Without using the decomposition of $\rho$, simply from orthogonality, we can infer
$$\text{rank}(A)\le\sum_{m=0}^k\left({L\atop m}\right)\;.$$
Now the row space of $A$ is not orthogonal to the subspaces $B_m$ with $m\le k$, and is orthogonal to the subspaces $B_{L-m}$ with $m<L-k$. The representations $\rho_m$ and $\rho_{L-m}$ are the only ones of their dimension (and thus potentially of the same character) in the decomposition of $\rho$. Since the row space of $A$ is an invariant subspace under $\rho$, it must decompose into irreducible subspaces, and for $m\le \min(k,L-k-1)$ it follows that $B_m$ must be contained in the decomposition.
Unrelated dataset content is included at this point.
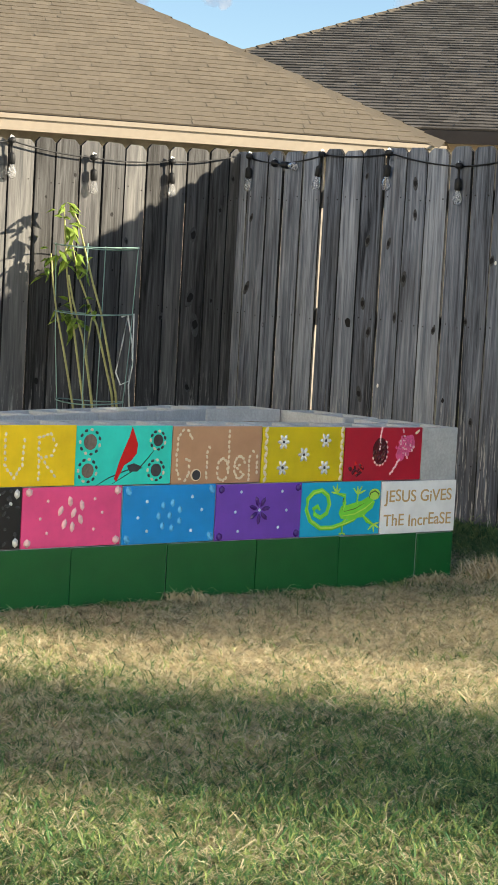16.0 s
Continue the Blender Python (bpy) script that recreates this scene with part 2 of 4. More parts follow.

Thus
$$\text{rank}(A)\ge\sum_{m=0}^{\min(k,L-k-1)}\left({L\atop m}\right)\;,$$
and therefore
$$\text{rank}(A)=\sum_{m=0}^k\left({L\atop m}\right)\;\;\text{for $2k+1\le L$.}$$
Numerical results show that this is also true for $2k+1>L$, but I haven't been able to figure out yet how to show in this case that both $B_m$ and $B_{L-m}$ are in the row space for $L-k\le m \le k$.
There was a question on MO whether there's a closed form for this, and the answer was negative.
[Edit:] I just realized that all this representation stuff is actually complete overkill, since we can construct the $b^S$ with $|S|\le k$ explicitly from the rows of $A$: Let $a_i$ denote the row of $A$ corresponding to $v_i$, let $K_i$ be the set of the indices of the known bits of $v_i$, and in analogy to $w_{jr}$ let $z_{ir}=2v_{ir}-1$ for $r\in K_i$; then
$$\sum_{K_i\supseteq S}a_i\prod_{r\in S} z_{ir}$$
is a multiple of $b^S$, and it's non-zero iff $|S|\le k$. Thus, the rank given above is indeed correct for all $k$ and $L$.